Imagine I have a Dask
DataFrame from read_csv
or created another way.
How can I make a unique index for the dask dataframe?
Note:
reset_index
builds a monotonically ascending index in each partition. That means (0,1,2,3,4,5,... ) for Partition 1,
(0,1,2,3,4,5,... ) for Partition 2, (0,1,2,3,4,5,... ) for Partition 3 and so on.
I would like a unique index for every row in the dataframe (across all partitions).

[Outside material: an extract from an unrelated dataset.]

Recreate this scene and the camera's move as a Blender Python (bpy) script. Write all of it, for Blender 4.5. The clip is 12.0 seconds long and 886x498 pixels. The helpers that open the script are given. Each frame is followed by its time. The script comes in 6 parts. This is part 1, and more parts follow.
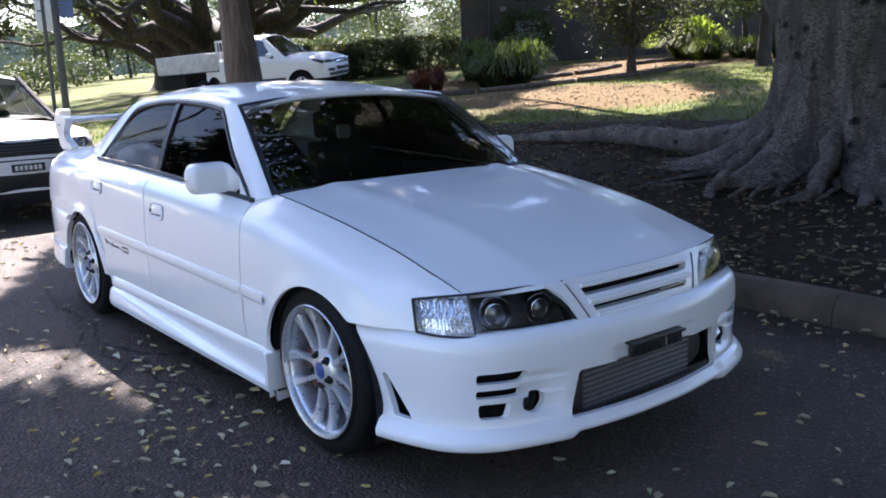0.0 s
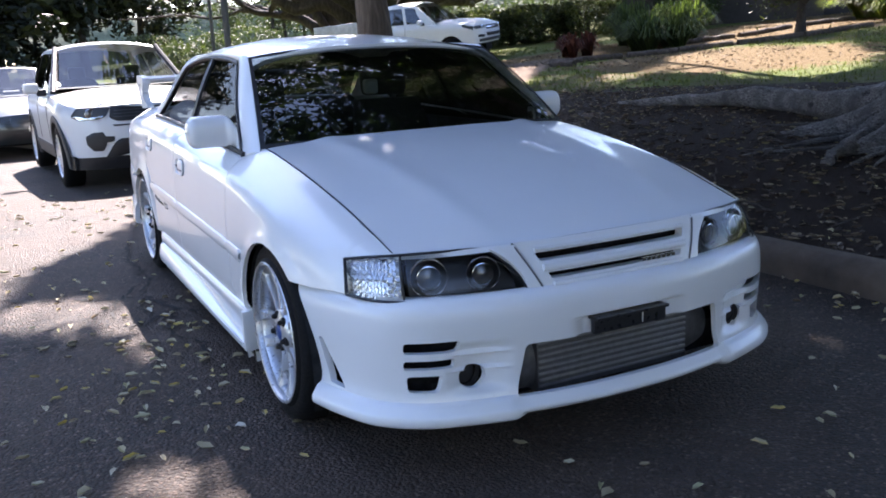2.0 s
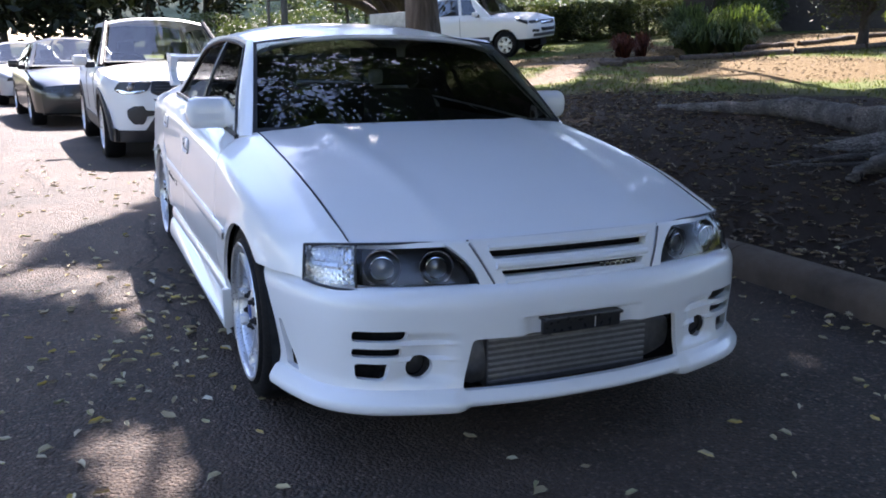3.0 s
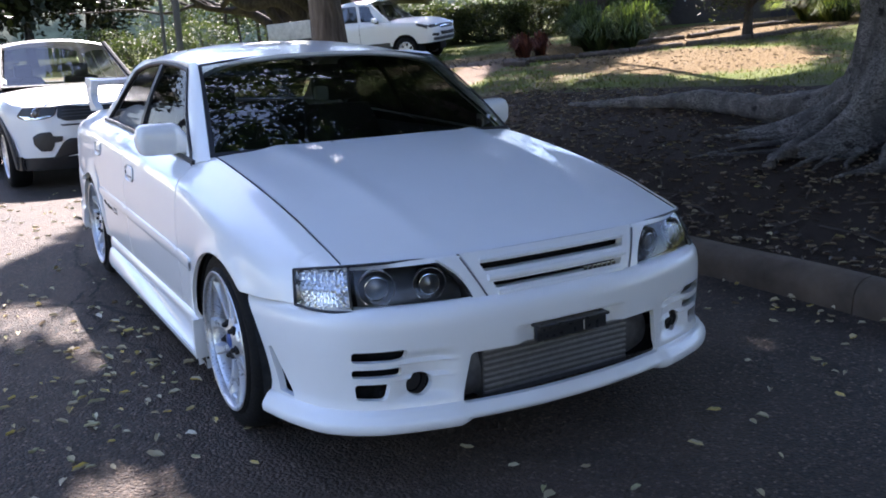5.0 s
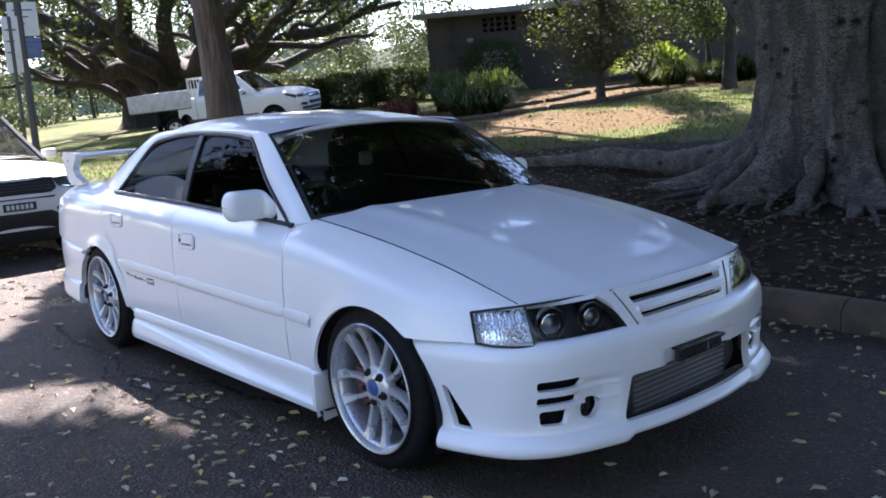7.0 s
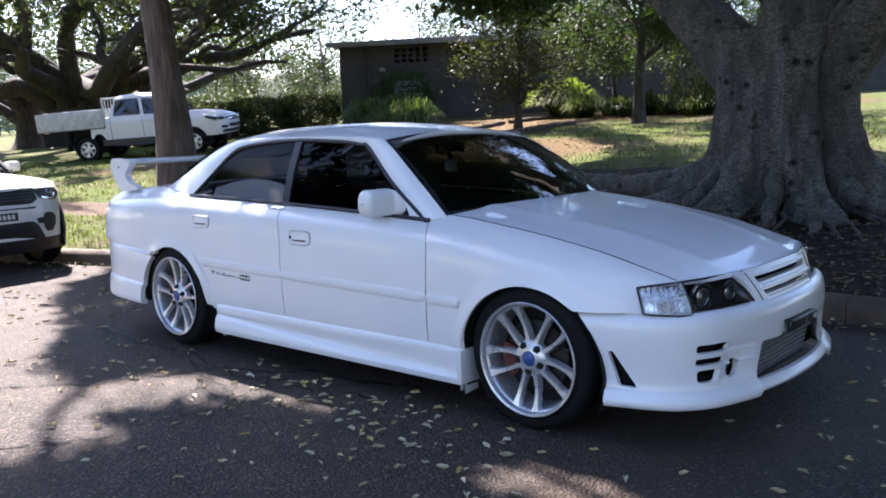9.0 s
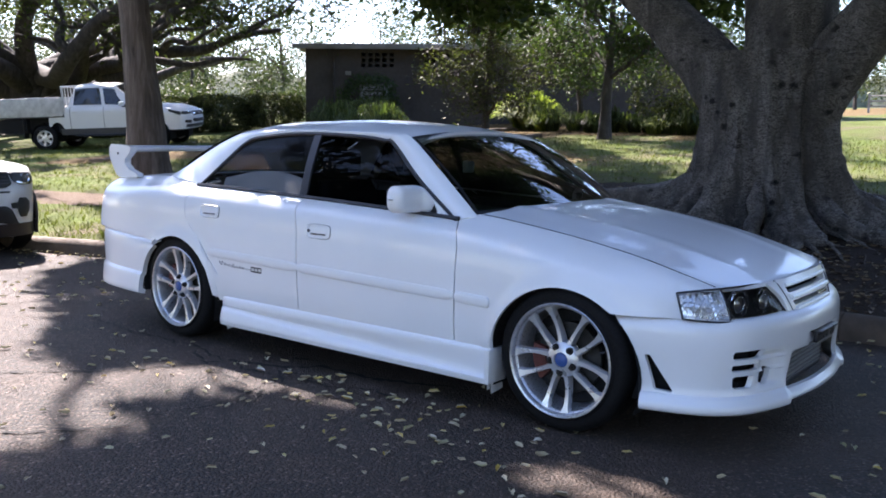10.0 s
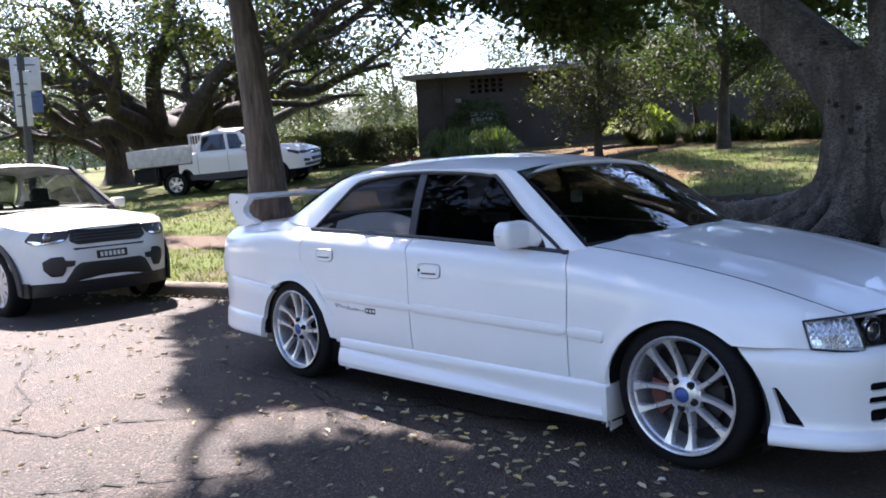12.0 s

This is my approach (function) for building a unique index with map_partitions and truly random numbers, as simply reset_index creates a monotonically ascending index in each Partition!
import sys
import random
from dask.distributed import Client
client = Client()
def createDDF_u_idx(ddf):
def create_u_idx(df):
rng = random.SystemRandom()
p_id = str(rng.randint(0, sys.maxsize))
df['idx'] = [p_id + 'a' + str(x) for x in range(df.index.size)]
return df
cols_meta = {c: str(ddf[c].dtype) for c in ddf.columns}
ddf = ddf.map_partitions(lambda df: create_u_idx(df), meta={**cols_meta, 'idx': 'str'})
ddf = client.persist(ddf) # compute up to here, keep results in memory
ddf = ddf.set_index('idx')
return ddf